Low Mass Stars May be Havens for Alien Life According to New Research
They’re small, dim, red or brown, and common across the galaxy. They’ll never go supernova like some of the larger stars in our galaxy, and never form a black hole. And unlike our sun, most will never explode into red giants. They’re also less bright than the sun and can’t be seen with the naked eye, so they’re not part of the splash of stars we see when we look to the skies at night. For all intents and purposes, dwarf stars seem like boring members of the interstellar family and up until a week ago, I’d barely given them a second thought. Then I saw a colloquium by astronomer Philip Muirhead, and he totally changed my mind.
You see, sometimes being boring is a good thing. In the case of dwarf stars, their humdrum nature also makes them great places for life. While we’ve yet to find definitive proof of aliens, or any extraterrestrial life at all (though there are tantalizing hints), such life may be common in quiet stellar neighborhoods. Why? Several reason.
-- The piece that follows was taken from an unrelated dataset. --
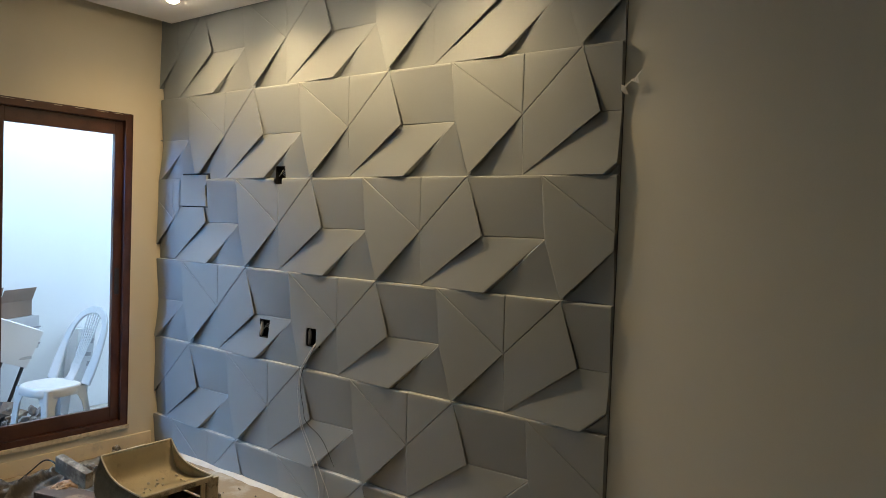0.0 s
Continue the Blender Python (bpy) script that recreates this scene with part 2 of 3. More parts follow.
bm = bmesh.new()
box(bm, (-0.16, 0.0, 0.0), (ROOM_X + 0.15, 0.16, 3.0))
for hx0, hx1, hz0, hz1 in HOLES.values():
    cut_hole(bm, hx0 - 0.004, hx1 + 0.004, hz0 - 0.004, hz1 + 0.004)
tagged(finish(bm, "wall_north", M_PLAIN), "smooth grey-beige painted wall beside the panelling", "wall", kind="structure")

bm = bmesh.new()
for lo, hi in (((-0.16, ROOM_Y, 0), (0, WIN_Y0, 3.0)), ((-0.16, WIN_Y1, 0), (0, 0, 3.0)), ((-0.16, WIN_Y0, 0), (0, WIN_Y1, WIN_Z0 - 0.026)), ((-0.16, WIN_Y0, WIN_Z1), (0, WIN_Y1, 3.0))):
    box(bm, lo, hi)
tagged(finish(bm, "wall_west", M_CREAM), "cream painted wall around the sliding window", "wall", kind="structure")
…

First, as has been discovered recently with the help of exoplanet surveys, red and brown dwarfs appear to have an abundance of planets. In particular, astronomers like Dr. Muirhead have catalogued brown and red dwarfs with the help of data from NASA’s Kepler Mission. They found that such stars commonly have small terrestrial planets like Earth. At least 40% of red dwarfs in the milky way appear to have super-Earths, or large rocky planets, orbiting in the habitable zone of their star where liquid water can exist. Recent results have also shown that they frequently have more than one rocky planet. There may be many reasons for this, including a less violent stellar neighborhood, which is also good news for hunters of exotic life.
Dwarf stars are essentially smaller and cooler, so there is less intense radiation coming from them and less of the dangerous high-frequency light that harms life (like UV radiation). However, all is not perfect — rocky planets in the habitable zone orbit closer to these stars, where they may still be hit by dangerous solar flares that can strip planets of their atmospheres. Orbiting closer can also mean shorter seasons and day night cycles, as closer planets orbit more quickly. One can imagine a summer that turns to winter in a matter of weeks or days for a slower elliptical orbit, or 4 seasons smeared into one relatively constant, mild experience for a faster circular orbit.
Worlds like this might be common. Red dwarfs are the most common stars in our galaxy — with numbers in the hundred billion range — which means that there are potentially tens of billions (or more) rocky planets around such stars alone, many in a region around their star that can support life. Cooler brown dwarf stars are also common and may host similar amounts of rocky planets, leading to researchers searching for signals of life in those systems as well.
All of this is a very exciting part of the quest to find alien life, especially with the Kepler mission discovering new planets all the time. The James Webb Space Telescope will also help, as it is slated to study young exoplanets and to look for atmospheres around potentially habitable planets. Soon, tons of new data will be coming in, and with it new revelations.
Personally, I find it interesting to imagine these worlds from the perspective of alien civilizations, or even future humans. Will they be full or life, or boring and rocky? Are they more like to be covered in lush forest, or dry deserts? If such planets are barren, maybe they’ll make ideal bases for interstellar civilizations instead — safe and easy pitstops on the way to nicer outposts. While we don’t know what (or who) we may find out there, the future of astronomy — and our galaxy — is an exciting thing, and will only get more-so in the coming years.